“Gimana itu Pak soal Profesor Karna Wijaya yang dapat sanksi dari Rektor UGM Profesor Ova Emilia?” tanya Bambang Nyamuk.
“Lha ya itu wewenang rektor setelah dapat rekomendasi dari Dewan Kehormatan Universitas. Jadi berita sudah Agustus, padahal keputusan rektor 17 Juli lalu, berdasarkan rekomendasi DKU 17 Juni. Ova dilantik akhir Mei. Karna ngomentarin penganiayaan terhadap Ade Armando kan April, ” jawab Kamso.
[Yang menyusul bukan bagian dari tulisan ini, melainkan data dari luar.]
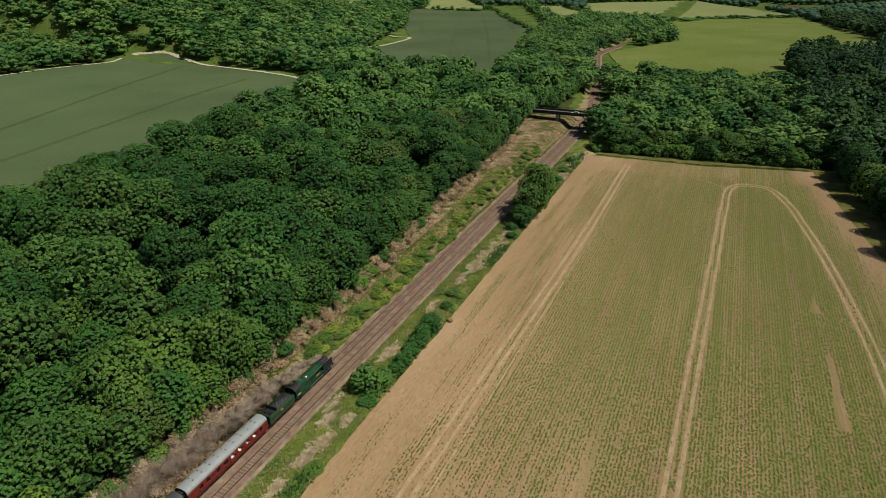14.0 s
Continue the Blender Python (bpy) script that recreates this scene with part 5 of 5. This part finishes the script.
def locomotive():
    """A green express engine; x = 0 at its front buffers, running towards +x."""
    e = tagged(new("steam_locomotive"), "glossy dark green steam express locomotive, black smokebox", "locomotive")

    def add(name, bm, mat, label="", parent=None):
        return part(name, bm_mesh(name, bm, mat), parent or e, label)

    bm = bmesh.new()
    lathe(bm, [(-9.9, 0.99, 2.62), (-8.3, 0.98, 2.66), (-6.0, 0.93, 2.74), (-3.55, 0.90, 2.78)])
    boiler = add("boiler", bm, M_GREEN)
    for p in boiler.data.polygons:
        p.use_smooth = abs(p.normal.x) < 0.5
    for x in (-9.3, -8.0, -6.7, -5.2, -3.75):
        bm = bmesh.new()
        r, z = np.interp(x, [-9.9, -8.3, -6.0, -3.55], [0.99, 0.98, 0.93, 0.90]), np.interp(x, [-9.9, -8.3, -6.0, -3.55], [2.62, 2.66, 2.74, 2.78])
        lathe(bm, [(x - 0.03, r + 0.012, z), (x + 0.03, r + 0.012, z)])
        add("boiler_band", bm, M_BAND, "thin lined band", boiler)
    bm = bmesh.new()
    prism(bm, [(-1.05, 1.35), (-1.02, 2.5), (-0.85, 3.2), (-0.45, 3.58), (0.0, 3.66), (0.45, 3.58), (0.85, 3.2), (1.02, 2.5), (1.05, 1.35)], -11.9, -9.9)
    add("firebox", bm, M_GREEN)
    bm = bmesh.new()
    lathe(bm, [(-3.548, 0.93, 2.78), (-1.55, 0.93, 2.78), (-1.45, 0.90, 2.78)])
    smokebox = add("smokebox", bm, M_BLACK, "sooty black smokebox")
    bm = bmesh.new()
    lathe(bm, [(-1.448, 0.72, 2.78), (-1.33, 0.62, 2.78), (-1.27, 0.25, 2.78)])
    add("smokebox_door", bm, M_BLACK, "", smokebox)
    bm = bmesh.new()
    tube(bm, (-1.40, -0.5, 3.42), (-1.40, 0.5, 3.42), 0.03, n=8)
    add("handrail", bm, M_SILVER, "bright steel handrail", smokebox)
    bm = bmesh.new()
    tube(bm, (-2.45, 0, 3.62), (-2.45, 0, 3.95), 0.36, 0.32, 18)
    tube(bm, (-2.9, 0, 3.62), (-2.9, 0, 3.93), 0.34, 0.30, 18)
    add("chimney", bm, M_BLACK, "short black double chimney")
    bm = bmesh.new()
    prism(bm, [(-7.9, 3.62), (-7.6, 3.86), (-6.5, 3.88), (-6.1, 3.66)], -0.32, 0.32, "y")
    add("dome", bm, M_GREEN)
    for y in (-0.3, 0.3):
        bm = bmesh.new()
        tube(bm, (-10.7, y, 3.55), (-10.7, y, 3.86), 0.09, 0.07, 10)
        add("safety_valve", bm, M_GOLD, "brass safety valve")
    bm = bmesh.new()
    tube(bm, (-9.6, -0.45, 3.45), (-9.6, -0.45, 3.78), 0.05, n=8)
    add("whistle", bm, M_GOLD, "brass whistle")
    for s in (-1, 1):
        bm = bmesh.new()
        tube(bm, (-9.8, s * 0.98, 3.05), (-1.6, s * 0.96, 3.12), 0.028, n=6)
        add("handrail", bm, M_SILVER, "bright steel handrail")
        bm = bmesh.new()
        prism(bm, [(-4.0, 1.62), (-0.75, 1.62), (-0.75, 3.15), (-1.0, 3.35), (-3.4, 3.35), (-4.0, 2.9)], s * 1.22 - 0.02, s * 1.22 + 0.02, "y")
        add("smoke_deflector", bm, M_BLACK, "black smoke deflector plate")
        bm = bmesh.new()
        prism(bm, [(-12.1, 1.38), (-9.9, 1.38), (-9.3, 1.60), (-8.7, 1.86), (-3.4, 1.86), (-2.6, 1.60), (-0.5, 1.58), (-0.5, 1.54), (-2.7, 1.54), (-3.5, 1.80), (-8.7, 1.80), (-9.4, 1.52), (-9.95, 1.25), (-12.1, 1.25)], s * 1.28 - 0.14, s * 1.28 + 0.08, "y")
        add("running_board", bm, M_GREEN if s else M_BLACK)
        bm = bmesh.new()
        prism(bm, [(-8.6, 1.86), (-3.6, 1.86), (-3.6, 2.0), (-8.6, 2.0)], s * 1.16 - 0.015, s * 1.16 + 0.015, "y")
        add("splasher", bm, M_GREEN)
        bm = bmesh.new()
        box(bm, -6.7, -5.3, s * 1.19 - 0.012, s * 1.19 + 0.012, 2.03, 2.22, 0.01)
        add("nameplate", bm, M_GOLD, "brass plate")
        bm = bmesh.new()
        tube(bm, (-2.5, s * 1.0, 0.95), (-1.3, s * 1.0, 0.95), 0.38, n=18)
        add("cylinder", bm, M_BLACK)
        bm = bmesh.new()
        box(bm, -8.6, -4.6, s * 1.06 - 0.035, s * 1.06 + 0.035, 0.78, 0.92, 0.02)
        add("coupling_rod", bm, M_SILVER, "bright steel coupling rod")
        bm = bmesh.new()
        box(bm, -6.7, -2.5, s * 1.16 - 0.03, s * 1.16 + 0.03, 0.90, 1.03, 0.02)
        add("connecting_rod", bm, M_SILVER, "bright steel connecting rod")
        bm = bmesh.new()
        prism(bm, [(-13.6, 1.30), (-11.9, 1.30), (-11.9, 3.05), (-12.3, 3.1), (-13.6, 3.1)], s * 1.34 - 0.03, s * 1.34 + 0.03, "y")
        side = add("cab_side", bm, M_GREEN)
        for x0, x1 in ((-13.3, -12.85), (-12.75, -12.3)):
            bm = bmesh.new()
            box(bm, x0, x1, s * 1.375 - 0.01, s * 1.375 + 0.01, 2.35, 2.9, 0.01)
            add("cab_window", bm, M_BLACK, "dark cab window", side)
        for i in range(5):
            bm = bmesh.new()
            box(bm, -13.2 + 0.2 * i, -13.06 + 0.2 * i, s * 1.375 - 0.008, s * 1.375 + 0.008, 1.85, 2.08)
            add("marking_bar", bm, M_CREAM, "plain cream bar", side)
    bm = bmesh.new()
    arc = [(1.38 * math.cos(a), 3.08 + 0.70 * math.sin(a)) for a in [math.pi * i / 12 for i in range(13)]]
    prism(bm, arc + [(y * 0.96, z - 0.06) for y, z in arc[::-1]], -13.9, -11.8)
    add("cab_roof", bm, M_BLACK, "dark curved cab roof")
    bm = bmesh.new()
    prism(bm, [(-1.3, 1.3), (-1.3, 3.05), (-0.8, 3.55), (0, 3.7), (0.8, 3.55), (1.3, 3.05), (1.3, 1.3)], -11.95, -11.85)
    add("cab_front", bm, M_GREEN)
    bm = bmesh.new()
    box(bm, -13.7, -0.55, -0.62, 0.62, 0.95, 1.45)
    box(bm, -13.6, -12.0, -1.3, 1.3, 1.15, 1.25)
    add("frame", bm, M_BLACK)
    bm = bmesh.new()
    box(bm, -0.62, -0.45, -1.28, 1.28, 0.88, 1.30, 0.02)
    beam = add("buffer_beam", bm, plain("red buffer beam", (0.22, 0.015, 0.012), 0.5), "red buffer beam")
    bm = bmesh.new()
    prism(bm, [(-1.7, 1.42), (-0.5, 1.30), (-0.5, 1.36), (-1.7, 1.50)], -1.25, 1.25, "y")
    add("front_plate", bm, M_BLACK)
    for y in (-0.86, 0.86):
        bm = bmesh.new()
        tube(bm, (-0.45, y, 1.06), (-0.06, y, 1.06), 0.1, n=10)
        tube(bm, (-0.06, y, 1.06), (0.0, y, 1.06), 0.24, n=16)
        add("buffer", bm, M_BLACK, "", beam)
        bm = bmesh.new()
        box(bm, -0.62, -0.40, y - 0.1, y + 0.1, 1.34, 1.66, 0.03)
        add("lamp", bm, M_CREAM, "white headlamp case", beam)
    for x in (-4.6, -6.65, -8.7):
        wheelset(e, x, 1.0, 0.68, M_GREEN, "driving_wheel")
    for x in (-1.15, -3.0):
        wheelset(e, x, 0.48)
    wheelset(e, -11.9, 0.56)
    return e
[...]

“Panjenengan kayak orang humas, Pak.”
“Lha situ tadi nanya ya saya jawab.”
“Lha tapi Profesor Karna kan cuma gojègan, guyon?”
“Menurut dia sendiri gitu. Tapi menurut orang lain kan belum tentu.”
“Lha kan dia usah minta maaf?”
“Iya. Tapi buat UGM itu belum cukup. Yah kayak kasus lain, minta maaf kan belum tentu persoalannya selesai bagi pihak lain. Kayak alumnus UGM yang lagi kena perkara meme arca Buddha, bukan stupa, kan juga udah minta maaf.”
“Jadi kalo cuma ngomentarin kayak membenarkan bahkan mendukung penganiayaan terhadap Ade berarti nyebarin kebencian bahkan intoleran dan radikal?”
“Karna sih udah mbantah dirinya radikal. Nggak tau kita gimana jejak digitalnya. DKU dan rektor yang tahu.”
“Jadi bukan karena fobia lalu ada sanksi empat tingkat buat Profesor Karna, Pak?”
“Fobia terhadap apa? Agama? Kalo liat latar Ova kan dia putrinya Pak Zaini Dahlan, seorang cendekiawan muslim, ahli agama, penerjemah Al-Qur’an, pernah jadi rektor UII dan IAIN Sunan Kalijaga.”
“Profesor Karna bisa melawan keputusan rektor nggak?”
“Oh ke PTUN? Nggak tau. Coba tanya ahli hukum. Tetangga situ banyak yang S.H. kan?”